Seth’s got a pretty good post up on the importance of ignoring sunk costs. He makes a couple of mistakes, however, that are worth clearing up.

The Scenario

Seth lays out the following hypothetical:

You have tickets to the Springsteen concert. They were really hard to get. You spent four hours surfing StubHub until you found the perfect seats for $55 each.

On your way into the event, a guy offers you $500 cash for each ticket. Should you sell?

The Answer

The correct answer is “it depends whether or not each ticket is worth less than $500 to you at that moment”. If it is, you sell, if it isn’t, you don’t. This is essentially the answer Seth gives, but he makes a couple of mistakes getting there.

Irrelevant?

Seth writes that “…the amount of time you spent getting the tickets is irrelevant.” This is sort of true. Certainly, the time you spent getting the tickets has no direct bearing on the question of their worth to you at the moment you’re offered the chance to sell them, but their total cost is not an unreasonable proxy for that worth. (This hypothetical is a bit of a special case, in that the value of the tickets to either you or other people is unlikely to change between the time of purchase and the date of the show. Not all cases are like this.) If, for instance, you’d spent $10,000 per ticket (in money, time, or some combination thereof), that would tell us that you probably wouldn’t sell them for $500 apiece.
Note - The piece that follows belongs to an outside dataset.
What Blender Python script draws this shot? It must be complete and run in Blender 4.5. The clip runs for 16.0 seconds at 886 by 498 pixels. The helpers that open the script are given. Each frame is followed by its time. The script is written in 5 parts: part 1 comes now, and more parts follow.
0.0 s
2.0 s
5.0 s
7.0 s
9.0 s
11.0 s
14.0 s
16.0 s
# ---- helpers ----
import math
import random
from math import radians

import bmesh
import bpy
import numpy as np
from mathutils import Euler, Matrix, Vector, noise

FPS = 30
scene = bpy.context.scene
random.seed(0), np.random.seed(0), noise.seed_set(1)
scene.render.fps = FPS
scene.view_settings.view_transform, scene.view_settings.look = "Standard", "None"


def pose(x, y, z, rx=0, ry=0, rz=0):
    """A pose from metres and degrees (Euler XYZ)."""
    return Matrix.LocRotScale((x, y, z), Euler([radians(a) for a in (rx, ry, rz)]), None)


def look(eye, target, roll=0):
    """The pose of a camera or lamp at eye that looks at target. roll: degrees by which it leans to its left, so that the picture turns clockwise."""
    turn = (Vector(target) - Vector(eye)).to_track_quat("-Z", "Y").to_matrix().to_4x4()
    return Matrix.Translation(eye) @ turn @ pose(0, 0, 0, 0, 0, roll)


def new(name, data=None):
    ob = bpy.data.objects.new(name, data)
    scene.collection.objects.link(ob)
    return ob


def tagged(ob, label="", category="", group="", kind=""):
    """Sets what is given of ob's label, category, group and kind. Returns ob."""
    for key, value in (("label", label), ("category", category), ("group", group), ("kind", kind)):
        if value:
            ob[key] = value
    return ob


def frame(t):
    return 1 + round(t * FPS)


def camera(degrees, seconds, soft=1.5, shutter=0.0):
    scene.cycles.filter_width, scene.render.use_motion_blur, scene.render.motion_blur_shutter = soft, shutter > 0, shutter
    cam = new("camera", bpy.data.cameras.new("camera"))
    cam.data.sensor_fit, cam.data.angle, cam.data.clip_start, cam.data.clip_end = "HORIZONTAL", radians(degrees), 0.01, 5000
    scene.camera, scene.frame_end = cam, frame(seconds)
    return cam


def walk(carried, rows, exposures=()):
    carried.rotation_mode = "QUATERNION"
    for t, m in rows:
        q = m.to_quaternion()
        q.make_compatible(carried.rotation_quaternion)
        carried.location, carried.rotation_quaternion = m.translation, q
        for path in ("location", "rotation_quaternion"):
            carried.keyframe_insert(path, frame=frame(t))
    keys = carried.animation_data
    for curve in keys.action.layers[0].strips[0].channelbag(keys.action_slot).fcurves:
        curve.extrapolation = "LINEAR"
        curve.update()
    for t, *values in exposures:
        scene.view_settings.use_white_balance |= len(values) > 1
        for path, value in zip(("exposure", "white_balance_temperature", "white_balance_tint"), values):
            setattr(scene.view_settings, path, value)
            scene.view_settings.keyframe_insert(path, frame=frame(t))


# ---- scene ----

However, let’s assume that $500 is more than the face value of the ticket, and that you spent no more than face value (totaling up the value of the time you spent finding the tickets, and the cash you paid for them) acquiring them. In that special case, it’s true that their cost tells us nothing about whether or not you are likely to want to accept the offer.
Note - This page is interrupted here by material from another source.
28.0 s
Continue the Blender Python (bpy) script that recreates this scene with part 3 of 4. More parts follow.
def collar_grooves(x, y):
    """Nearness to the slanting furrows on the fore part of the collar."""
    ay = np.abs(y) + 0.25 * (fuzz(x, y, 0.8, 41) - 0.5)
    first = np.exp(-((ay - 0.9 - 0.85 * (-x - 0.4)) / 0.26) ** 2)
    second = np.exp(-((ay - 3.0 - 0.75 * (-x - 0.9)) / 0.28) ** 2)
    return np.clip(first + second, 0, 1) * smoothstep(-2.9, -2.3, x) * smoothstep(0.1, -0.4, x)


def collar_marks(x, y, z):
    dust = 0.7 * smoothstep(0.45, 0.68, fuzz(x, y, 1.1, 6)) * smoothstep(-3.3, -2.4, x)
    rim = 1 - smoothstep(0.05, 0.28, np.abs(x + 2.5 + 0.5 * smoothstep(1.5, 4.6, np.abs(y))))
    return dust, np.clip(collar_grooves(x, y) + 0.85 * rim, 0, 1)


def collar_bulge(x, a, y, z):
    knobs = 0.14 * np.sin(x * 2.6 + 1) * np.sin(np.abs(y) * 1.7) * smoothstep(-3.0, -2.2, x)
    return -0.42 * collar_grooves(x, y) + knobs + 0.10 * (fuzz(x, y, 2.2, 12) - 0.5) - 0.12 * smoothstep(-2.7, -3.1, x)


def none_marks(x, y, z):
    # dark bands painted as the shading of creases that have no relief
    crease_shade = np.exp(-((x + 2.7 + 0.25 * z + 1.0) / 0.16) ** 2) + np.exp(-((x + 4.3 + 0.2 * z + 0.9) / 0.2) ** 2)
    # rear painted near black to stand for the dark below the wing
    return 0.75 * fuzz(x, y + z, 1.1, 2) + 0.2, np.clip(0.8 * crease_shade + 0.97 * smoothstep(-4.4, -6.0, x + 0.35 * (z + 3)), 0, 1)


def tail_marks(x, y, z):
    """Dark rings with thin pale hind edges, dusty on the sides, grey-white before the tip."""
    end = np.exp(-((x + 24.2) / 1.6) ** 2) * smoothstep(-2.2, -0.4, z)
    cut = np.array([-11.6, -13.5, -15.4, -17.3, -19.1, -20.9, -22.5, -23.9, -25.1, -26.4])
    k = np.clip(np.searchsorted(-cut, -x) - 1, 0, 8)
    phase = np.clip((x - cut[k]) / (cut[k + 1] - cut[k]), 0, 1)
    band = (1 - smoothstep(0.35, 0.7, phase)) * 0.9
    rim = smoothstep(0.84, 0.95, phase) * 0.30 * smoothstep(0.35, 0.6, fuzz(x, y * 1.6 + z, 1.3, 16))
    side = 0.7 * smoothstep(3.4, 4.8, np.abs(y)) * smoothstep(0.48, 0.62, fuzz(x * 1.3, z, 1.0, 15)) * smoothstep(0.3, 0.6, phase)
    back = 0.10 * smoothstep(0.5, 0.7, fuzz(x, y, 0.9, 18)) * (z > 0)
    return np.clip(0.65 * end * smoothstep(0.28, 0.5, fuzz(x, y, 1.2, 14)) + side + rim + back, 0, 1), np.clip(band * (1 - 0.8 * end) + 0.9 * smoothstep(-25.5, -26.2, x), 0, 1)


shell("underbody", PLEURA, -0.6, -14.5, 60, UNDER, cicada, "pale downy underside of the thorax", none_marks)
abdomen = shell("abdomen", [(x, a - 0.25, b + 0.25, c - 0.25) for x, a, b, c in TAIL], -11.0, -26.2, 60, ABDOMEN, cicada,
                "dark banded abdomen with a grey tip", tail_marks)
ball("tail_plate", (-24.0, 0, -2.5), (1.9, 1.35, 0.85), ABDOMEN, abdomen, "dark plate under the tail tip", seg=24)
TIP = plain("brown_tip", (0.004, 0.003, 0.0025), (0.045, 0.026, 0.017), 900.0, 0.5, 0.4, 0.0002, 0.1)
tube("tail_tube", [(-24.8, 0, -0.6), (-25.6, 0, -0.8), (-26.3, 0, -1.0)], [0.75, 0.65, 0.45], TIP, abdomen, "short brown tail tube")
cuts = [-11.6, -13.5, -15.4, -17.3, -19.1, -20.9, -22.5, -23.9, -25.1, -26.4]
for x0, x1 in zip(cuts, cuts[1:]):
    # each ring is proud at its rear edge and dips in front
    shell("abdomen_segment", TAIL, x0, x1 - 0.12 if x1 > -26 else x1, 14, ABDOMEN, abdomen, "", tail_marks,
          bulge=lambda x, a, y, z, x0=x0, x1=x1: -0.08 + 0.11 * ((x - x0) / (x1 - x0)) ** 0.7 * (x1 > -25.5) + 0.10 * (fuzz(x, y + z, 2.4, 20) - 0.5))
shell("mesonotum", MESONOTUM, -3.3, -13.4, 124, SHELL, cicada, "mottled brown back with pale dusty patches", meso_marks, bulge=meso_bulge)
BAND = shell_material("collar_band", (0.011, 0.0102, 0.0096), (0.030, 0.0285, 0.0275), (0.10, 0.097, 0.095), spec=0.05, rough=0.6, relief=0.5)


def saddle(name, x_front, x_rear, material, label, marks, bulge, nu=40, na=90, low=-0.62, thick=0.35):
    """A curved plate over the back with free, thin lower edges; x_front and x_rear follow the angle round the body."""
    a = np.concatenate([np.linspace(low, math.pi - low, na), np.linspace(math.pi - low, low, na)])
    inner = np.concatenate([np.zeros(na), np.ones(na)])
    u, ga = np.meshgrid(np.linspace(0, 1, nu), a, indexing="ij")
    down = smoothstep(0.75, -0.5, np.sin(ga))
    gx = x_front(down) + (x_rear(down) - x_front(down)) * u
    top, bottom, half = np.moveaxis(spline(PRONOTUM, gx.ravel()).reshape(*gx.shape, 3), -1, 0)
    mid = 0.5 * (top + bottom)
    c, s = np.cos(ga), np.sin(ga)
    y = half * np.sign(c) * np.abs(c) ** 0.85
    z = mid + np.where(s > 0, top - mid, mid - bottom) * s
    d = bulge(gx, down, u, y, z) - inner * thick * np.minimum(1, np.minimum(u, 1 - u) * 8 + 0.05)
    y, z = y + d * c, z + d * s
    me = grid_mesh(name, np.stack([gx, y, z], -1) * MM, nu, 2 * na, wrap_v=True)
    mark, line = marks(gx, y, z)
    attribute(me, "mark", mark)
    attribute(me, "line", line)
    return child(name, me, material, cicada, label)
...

(By the way, to illustrate a computation of a “true” purchase price using Seth’s example, let’s assume you’re a well-compensated marketing consultant, making $120K/yr, buying 2 tickets. Your time has a value of about $60/hr – that’s $120K/year divided by 2000 working hours per year – so the total cost of the tickets is 4*$60 + 2*$55 = $350, or $175/ticket.)
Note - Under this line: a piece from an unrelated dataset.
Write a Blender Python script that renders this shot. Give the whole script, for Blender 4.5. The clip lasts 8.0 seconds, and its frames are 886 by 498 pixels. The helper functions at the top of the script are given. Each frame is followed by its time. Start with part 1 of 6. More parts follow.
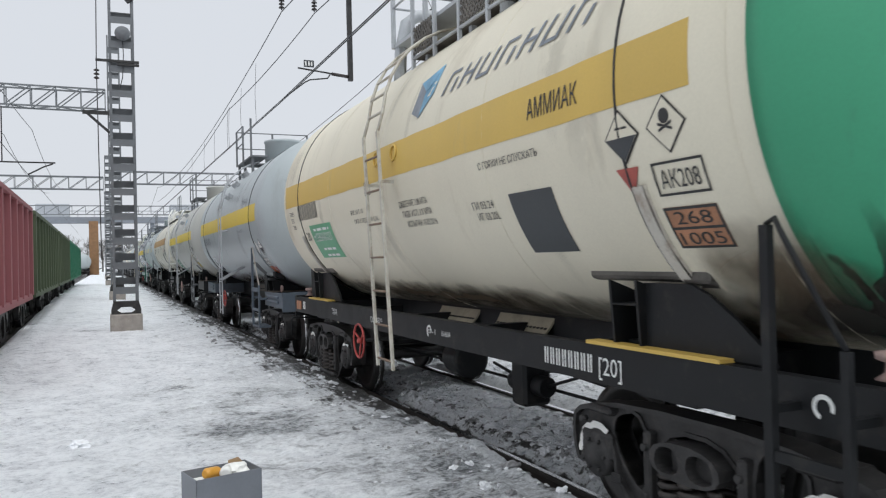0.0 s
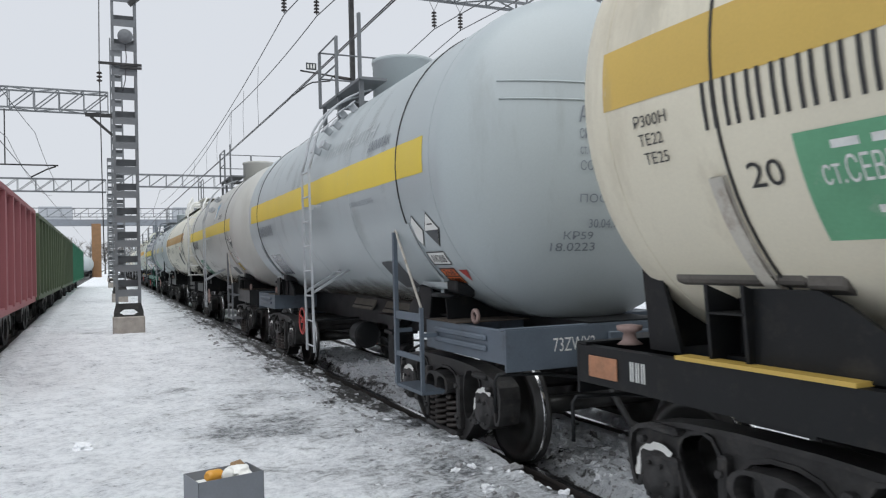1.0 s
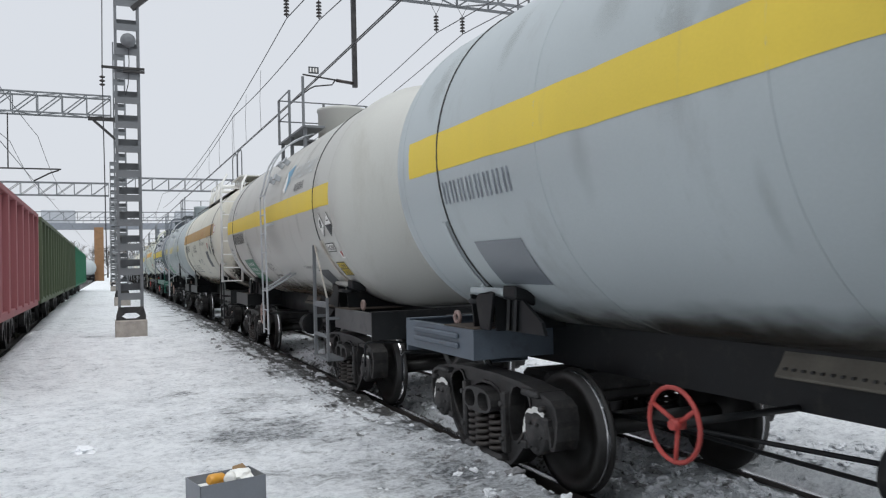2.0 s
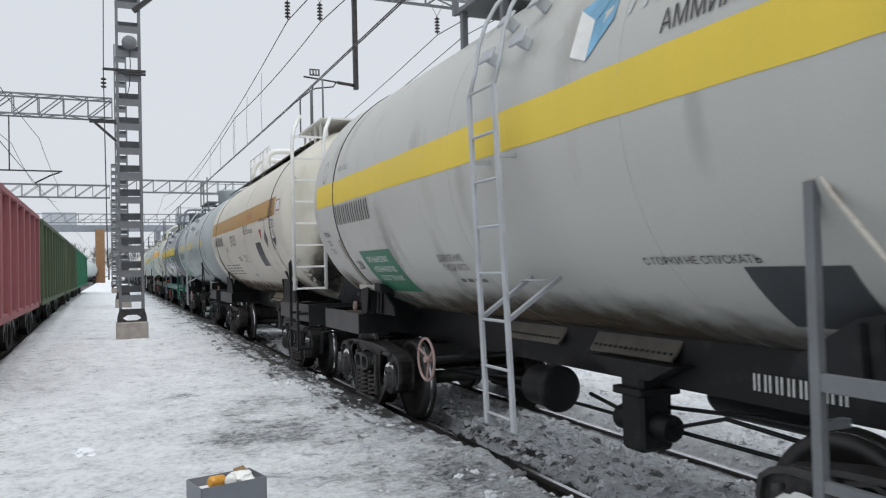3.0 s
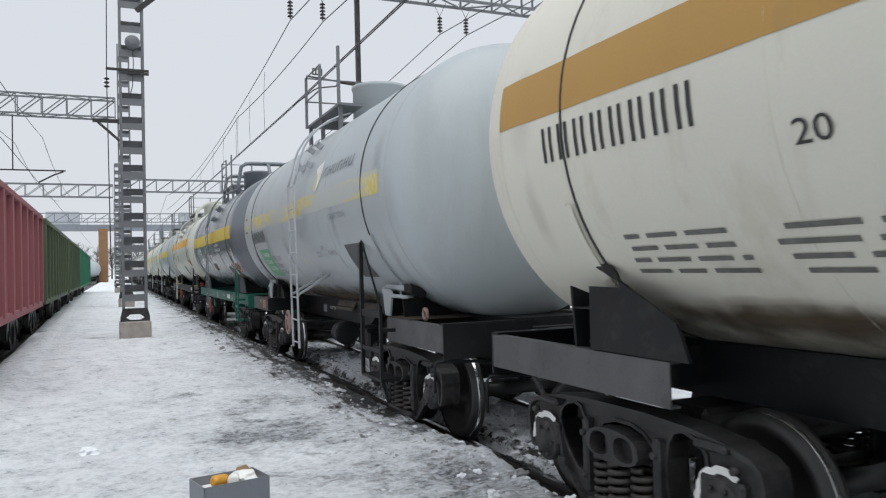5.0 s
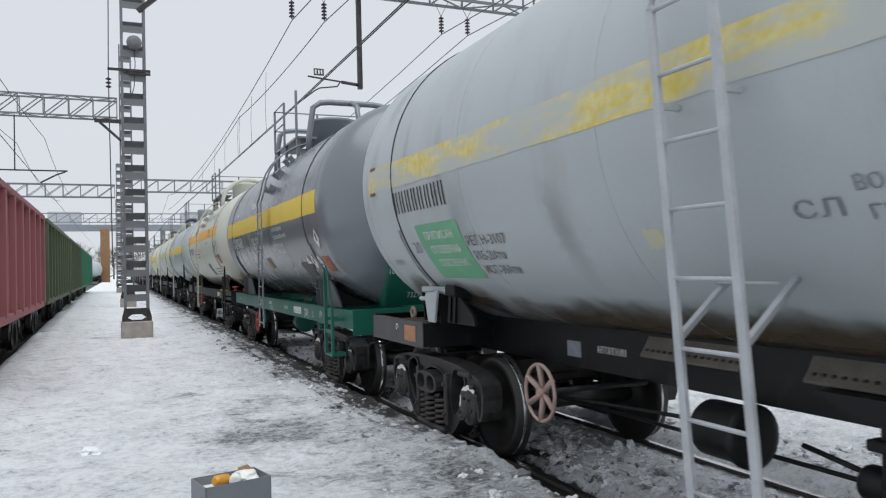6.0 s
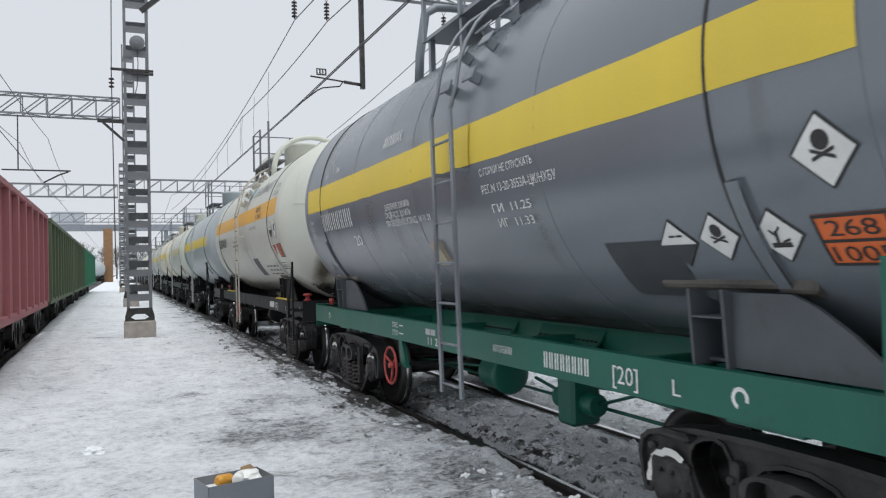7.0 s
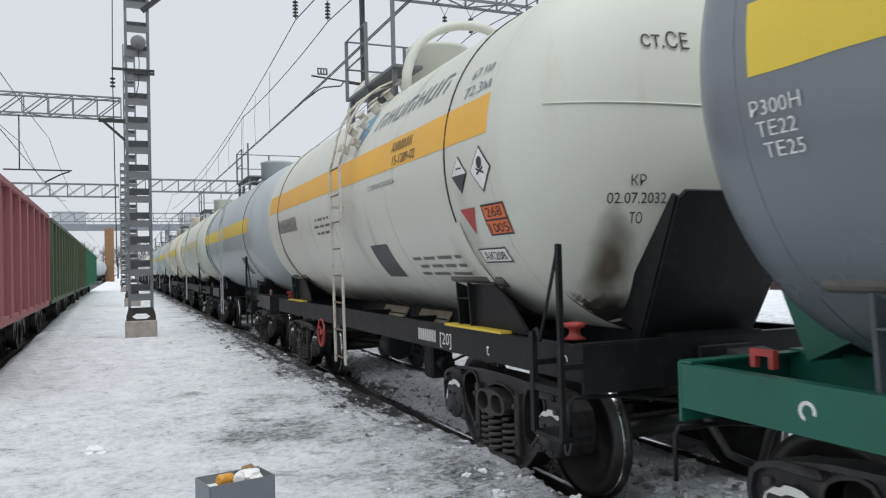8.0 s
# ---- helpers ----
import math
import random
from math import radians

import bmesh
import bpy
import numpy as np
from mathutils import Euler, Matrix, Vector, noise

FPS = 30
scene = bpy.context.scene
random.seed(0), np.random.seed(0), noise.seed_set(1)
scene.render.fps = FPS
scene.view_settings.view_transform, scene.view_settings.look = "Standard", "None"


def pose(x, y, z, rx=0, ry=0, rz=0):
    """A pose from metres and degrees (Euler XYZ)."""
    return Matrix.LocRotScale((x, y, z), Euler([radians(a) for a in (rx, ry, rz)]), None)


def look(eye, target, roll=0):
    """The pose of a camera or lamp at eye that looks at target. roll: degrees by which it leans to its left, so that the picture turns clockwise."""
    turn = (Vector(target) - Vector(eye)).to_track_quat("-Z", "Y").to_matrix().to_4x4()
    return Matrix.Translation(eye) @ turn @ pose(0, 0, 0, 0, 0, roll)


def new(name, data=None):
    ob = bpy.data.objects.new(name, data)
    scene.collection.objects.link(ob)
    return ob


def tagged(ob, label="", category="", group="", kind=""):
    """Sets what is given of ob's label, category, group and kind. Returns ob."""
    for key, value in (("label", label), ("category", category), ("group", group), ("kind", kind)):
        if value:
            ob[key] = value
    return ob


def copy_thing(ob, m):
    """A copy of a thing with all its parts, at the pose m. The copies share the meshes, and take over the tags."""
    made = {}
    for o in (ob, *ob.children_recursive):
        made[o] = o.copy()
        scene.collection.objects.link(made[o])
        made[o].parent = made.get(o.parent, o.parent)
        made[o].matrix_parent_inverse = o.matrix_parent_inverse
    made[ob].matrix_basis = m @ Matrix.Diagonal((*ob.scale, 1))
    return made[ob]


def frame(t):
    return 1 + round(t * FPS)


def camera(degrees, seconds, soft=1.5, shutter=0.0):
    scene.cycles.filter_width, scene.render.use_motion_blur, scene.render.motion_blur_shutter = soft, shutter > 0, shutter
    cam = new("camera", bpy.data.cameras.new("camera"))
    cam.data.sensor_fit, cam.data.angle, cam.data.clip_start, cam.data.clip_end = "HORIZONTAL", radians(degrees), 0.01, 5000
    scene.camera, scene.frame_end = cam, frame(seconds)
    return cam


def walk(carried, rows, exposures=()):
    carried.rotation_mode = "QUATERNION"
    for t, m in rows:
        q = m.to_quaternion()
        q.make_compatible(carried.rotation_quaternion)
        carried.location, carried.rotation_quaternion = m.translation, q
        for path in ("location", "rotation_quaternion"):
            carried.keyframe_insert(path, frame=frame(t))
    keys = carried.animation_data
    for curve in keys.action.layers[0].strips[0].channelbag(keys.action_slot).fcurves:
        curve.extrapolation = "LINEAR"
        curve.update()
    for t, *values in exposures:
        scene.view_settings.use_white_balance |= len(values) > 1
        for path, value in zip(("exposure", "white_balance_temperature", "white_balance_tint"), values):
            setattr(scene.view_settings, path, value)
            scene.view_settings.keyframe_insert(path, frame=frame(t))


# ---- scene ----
import collections
import itertools
from mathutils.geometry import tessellate_polygon

EYE = (0.0, 0.0, 1.845)      # rail head is z = 0, the passing train runs along y
TRACK_X = 4.185             # centre line of the train's track
SPEED = 8.75                # metres a second, towards -y


def aim(yaw, pitch):
    """Camera pose: degrees right of the track's direction, degrees up."""
    a, b = radians(yaw), radians(pitch)
    d = Vector((math.sin(a) * math.cos(b), math.cos(a) * math.cos(b), math.sin(b)))
    return look(EYE, Vector(EYE) + d * 10, -1.4)


cam = camera(60.48, 8.0, soft=1.2, shutter=0.06)
walk(cam, [
    (0, aim(23.926, 0.666)),
    (0.5, aim(23.860, 0.731)),
    (1, aim(23.767, 0.854)),
    (1.5, aim(23.673, 0.994)),
    (3, aim(23.549, 1.280)),
    (3.5, aim(23.518, 1.280)),
    (4, aim(23.498, 1.247)),
    (4.5, aim(23.417, 1.235)),
    (6, aim(23.234, 1.247)),
    (6.5, aim(23.148, 1.231)),
    (7, aim(23.043, 1.235)),
    (7.5, aim(23.000, 1.252)),
    (8, aim(22.965, 1.207)),
])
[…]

(Yes, the methodology for assigning a marginal value to your time is huge hack.)

Willing to Pay

Seth’s more serious error comes when he writes:

If you wouldn’t be willing to PAY $500 for these tickets (and you weren’t, or you would have)

This doesn’t follow at all. It’s usually the case that goods are valued by their consumers above their price. (Value and price intersect only when the last product of a particular type is consumed; before that, value tends to exceed price. Price never exceeds value; in that case, no transaction occurs.) The purchase price of the tickets (again: including the cost of your time) tells us the minimum value you placed on them at the time of purchase, but not the maximum.

To illustrate the point: Gold trades at about $900/oz. Suppose someone offers to sell you a 1oz gold coin for $100. (I don’t know – they’re crazy.) You’d buy it. But it would be nonsensical to conclude from the purchase price of $100 that the coin isn’t worth, say, $500 to you. You just happened to get a really good deal.

To Be Sure

Overall, Seth’s post is a good one, and he’s right that prices do tell us something about the values people place on things. In general, however, purchase prices only tell us about minimum utilities, not maximums. (Prices tell us about maximums only when people decline to purchase something at a particular price.)